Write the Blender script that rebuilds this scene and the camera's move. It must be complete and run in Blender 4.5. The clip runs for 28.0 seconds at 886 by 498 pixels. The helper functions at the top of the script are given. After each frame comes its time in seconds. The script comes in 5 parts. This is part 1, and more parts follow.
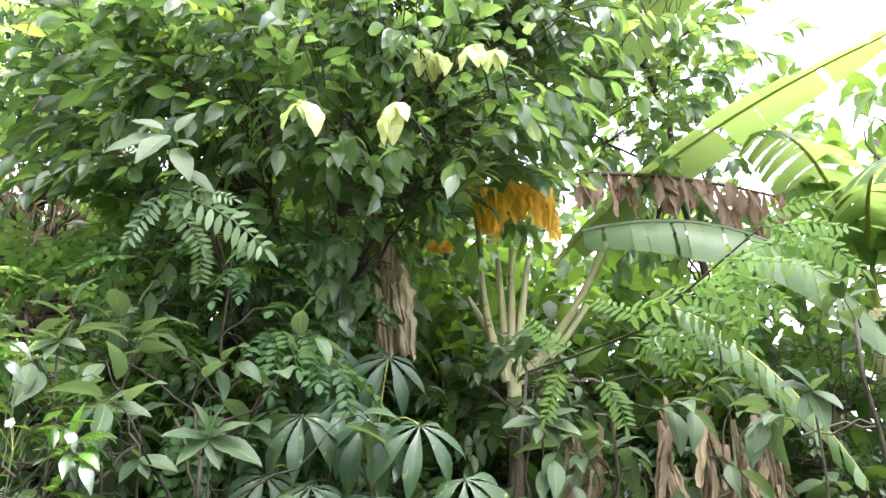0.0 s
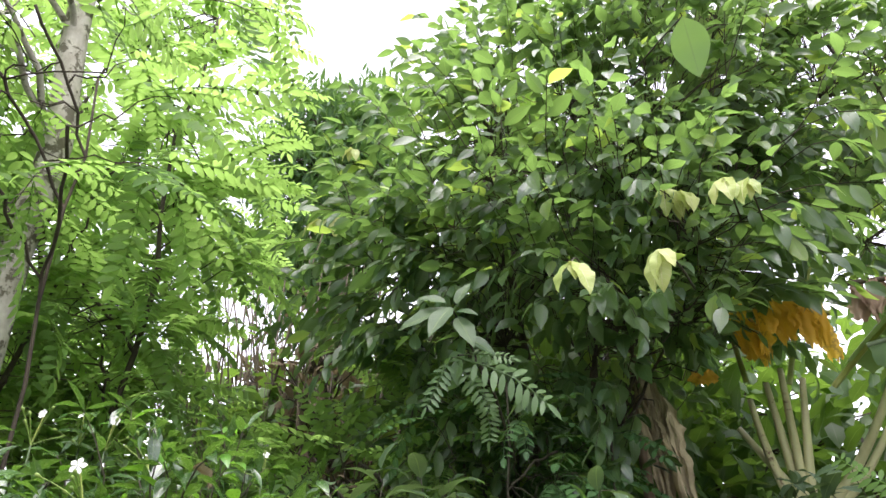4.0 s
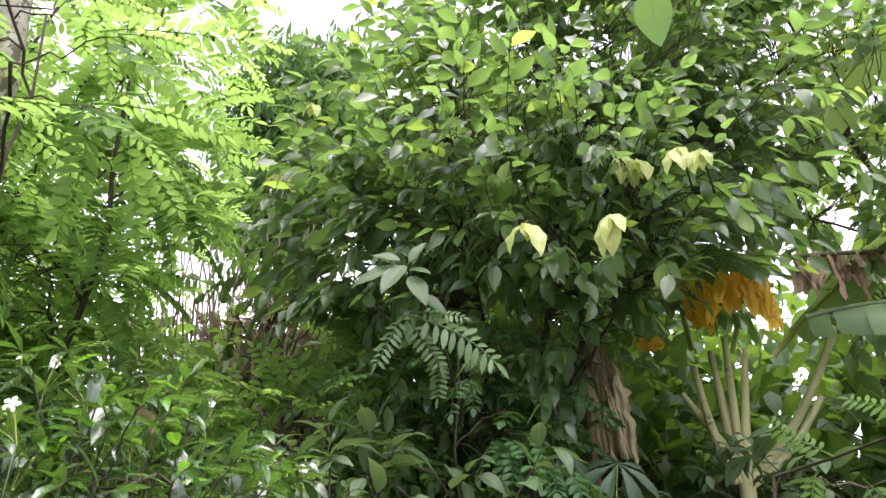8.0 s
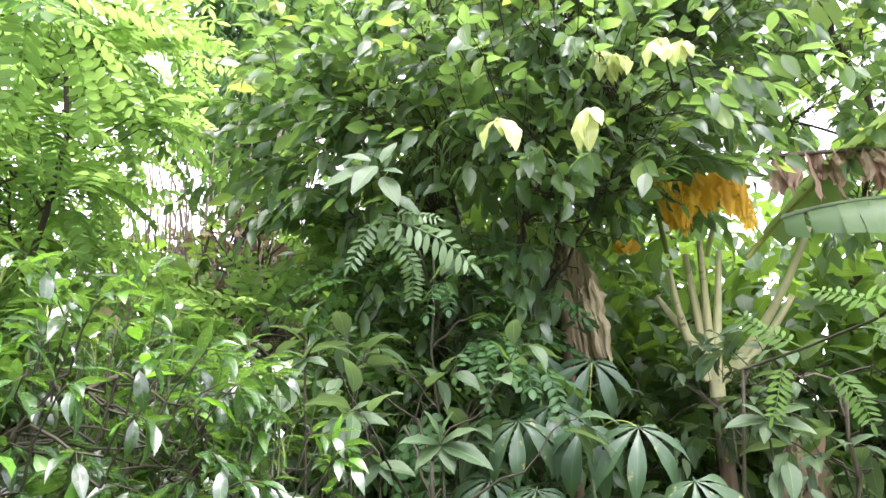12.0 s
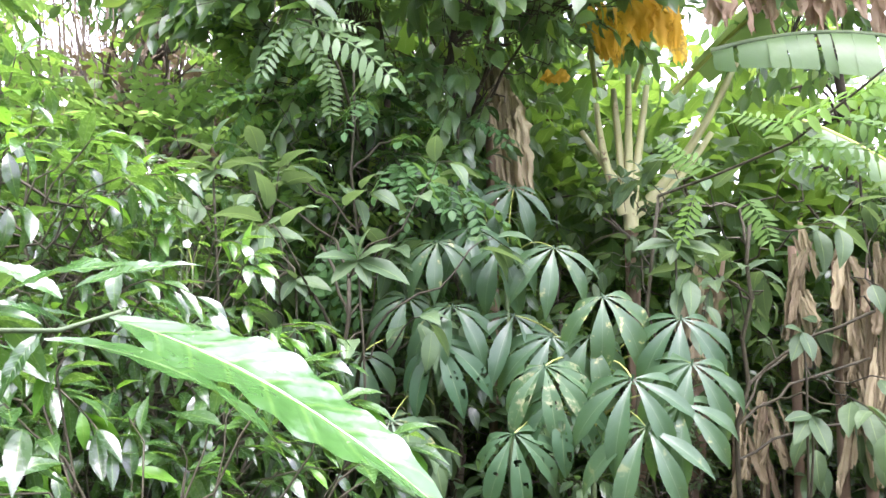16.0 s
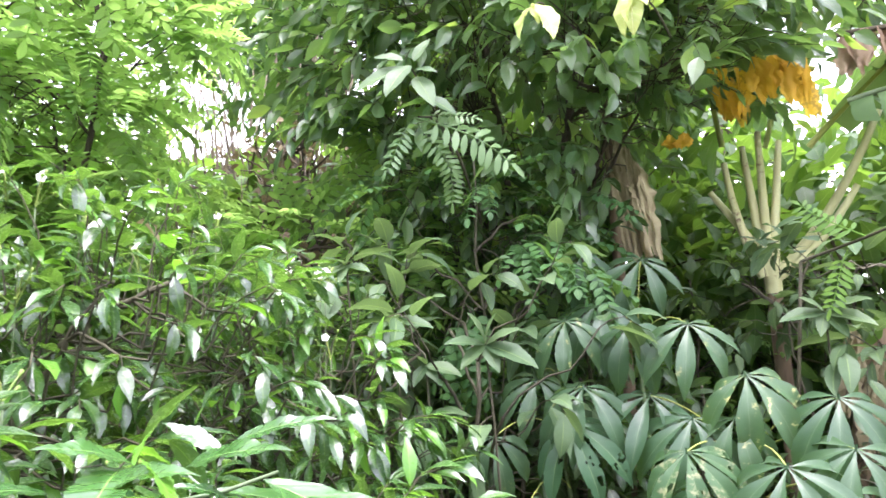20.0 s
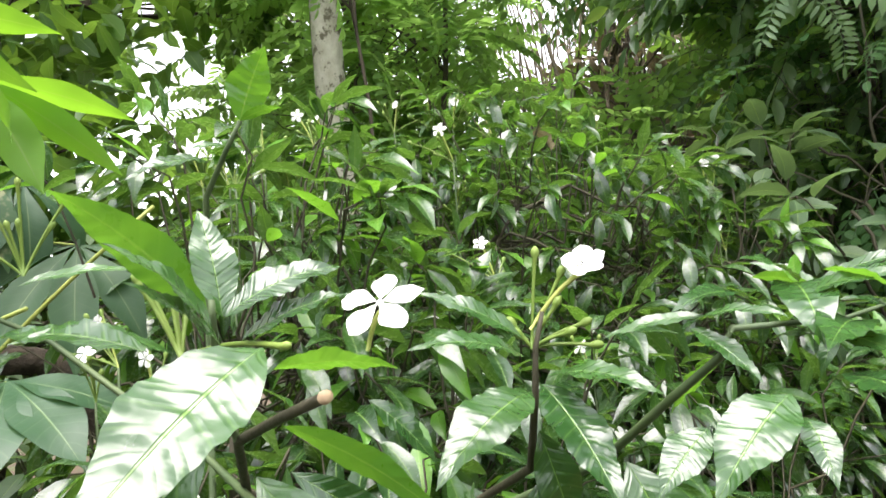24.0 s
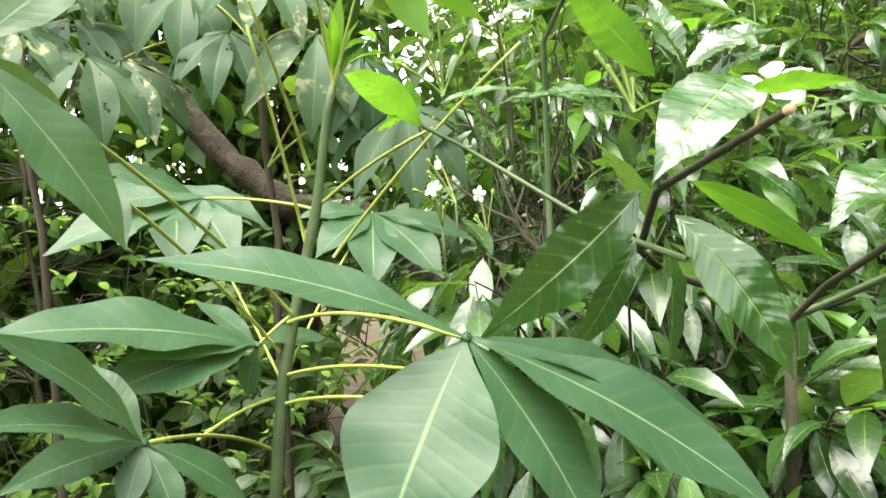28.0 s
# # # # # # #
What you should do: Write out the whole listing again, exactly, with no pictures.

Solution to the problem:
Write the Blender script that rebuilds this scene and the camera's move. It must be complete and run in Blender 4.5. The clip runs for 28.0 seconds at 886 by 498 pixels. The helper functions at the top of the script are given. After each frame comes its time in seconds. The script comes in 5 parts. This is part 1, and more parts follow.
0.0 s
4.0 s
8.0 s
12.0 s
16.0 s
20.0 s
24.0 s
28.0 s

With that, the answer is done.